Wednesday, May 22, 2013

The Little Mastermind (Warning: details may be inaccurate)

" I framed a kindergartner once."

That... is the kind of line that instantly grabs the attention of a whole dinner party.  I was at my parents' anniversary dinner listening to my sister tell tales of my young nephew's various misadventures in school. His most recent, getting the nurse to give him a day off by saying that he was asthmatic and had forgotten his inhaler, provoked a "Can you believe a eight year old kid would do that?" from the table.

It was as that point that I stopped chuckling, sipped my wine and said "I framed a kindergartner once" answering the collective "You did what?" from my siblings and our spouses with "I was in kindergarten, too. It's not like it  was last week."

Naturally,  I was immediately pressed for details which I shared with my best evil grin.  It's a 33 year old story, and so is like a copy of a copy of copy, with my memories xeroxing and reediting the specifics into something semi-apocryphal. The key ideas are still accurate, but the identity of the players are no longer consistent. The actual act and the fallout are still as clear as if they happened yesterday. I'll leave out the names of the other kids to, uh, protect the innocent.

Let's start by saying something that should be pretty obvious. Our education system is fairly miserable experience for all involved and if one has the misfortune to be the runtiest kid (and a dorky, oddly verbose one at that), school tends to be veritable hell.  You'll be picked on by most kids who are larger than you are, for the simplest of reasons.  They're bigger than you.  One of our great myths is that of "Standing up to the bully!"  This may have worked for Ralphie Parker against Scut Farcus, but in real life, it tends to work out in one of two ways.   The perpetual victim either gets his ass handed to him, or gets in trouble for beating up a well-liked "good kid". I can only imagine how much worse it is for today's crop of small kids.

To the point of the story at hand, I knew even at five years old that beating up the kid who was picking on me was not likely to be in the cards. Luckily, I had some guile on my side.  This was the story as I shared with my stunned siblings (who think of me as the gentle eldest brother).

I don't remember this kid's name, only that he was a prick. We'll call him X.  I can't remember anything specific about him except that he excluded me from playing with Star Wars figures and Connect Four, etc. Anyone who hasn't sat at the top of the food chain knows the sorts of wretched "part of the group/not part of the group"things kids do when they form hierarchies on the first day of school.

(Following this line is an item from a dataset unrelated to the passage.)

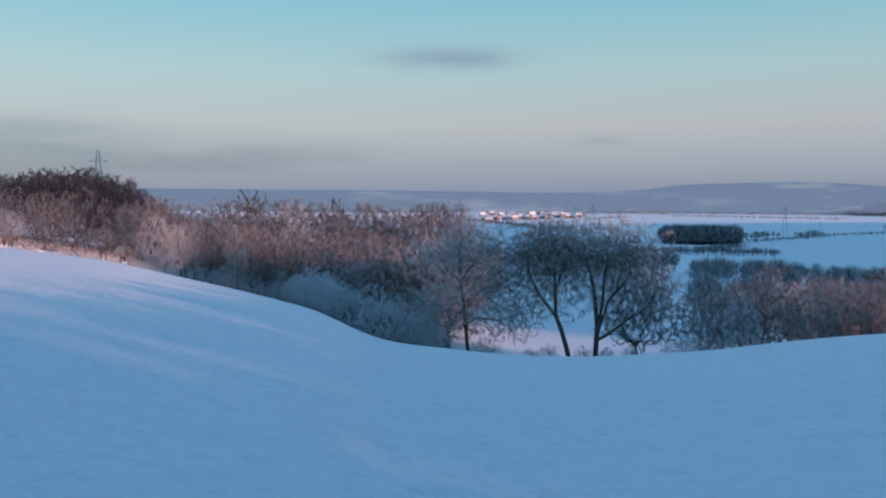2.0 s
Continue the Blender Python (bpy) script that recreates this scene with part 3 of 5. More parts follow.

One day, I was watching as he and a few other boys played with Lego-esque toys. (They weren't quite Legos or Tinkers Toys, but a generic combination that aspired to both.  They could have been both or either and my brain has simply muddied it) After they were done, inspiration struck the tiny David.  Grabbing as many generic building toys as my puny hands could hold, I skulked over to the cubbies where we kept our things and filled X's lunchbox to brim with them.   I then went over to Ms Malone, our teacher, tugged on her pant leg and shyly said "Miss Malone,  I think X is stealing the Lego-Tinkertoy amalgams." *possibly not my exact words

She went over to X and asked him about my accusation, which he obviously denied.  "But I saw his put them in his lunchbox!" was my response. She had X open his lunchbox, and out fell an appalling amount of stolen toys. He was sent to the principal's office (wonderfully adjacent to the Kindergarten classroom)where I could hear the normally jovial Mr Berkowitz bellowing at X about the consequences of stealing and the possibility of prison.

I could hear X bawling that he hadn't done anything, sobbing harder as Mr Berkowitz yelled that lying made it worse (My brain has added a bit about Richard Nixon to the lecture in post).  I imagined the salty tears streaming down his face. I felt that mix of guilt and elation that vengeance brings. Victory was mine!

Only it wasn't.  Now, normally by this point in story like this one, the guilt would overwhelm the perpetrator in a "Tell-Tale Heart" fashion.  It may have gotten me, too.  But I never got to find out if I was more Montresor than the Tell-Tale Heart narrator.   One of the girls in our class had seen me frame X, and since  "Quit Snitchin' " had not yet become a thing, spilled the beans on my scheme.

Now I was the one who'd face an near apoplectic Mr Berkowitz, with my enraged parents in tow to find out exactly how diabolical their young boy was and what to do about it.   I don't remember the punishment, just a lot of yelling and pretending that felt I worse about my actions than I did.

My sister chimed in asked whether I'd learned my lesson that day.  I said that I had,  "Always look both ways when framing someone'.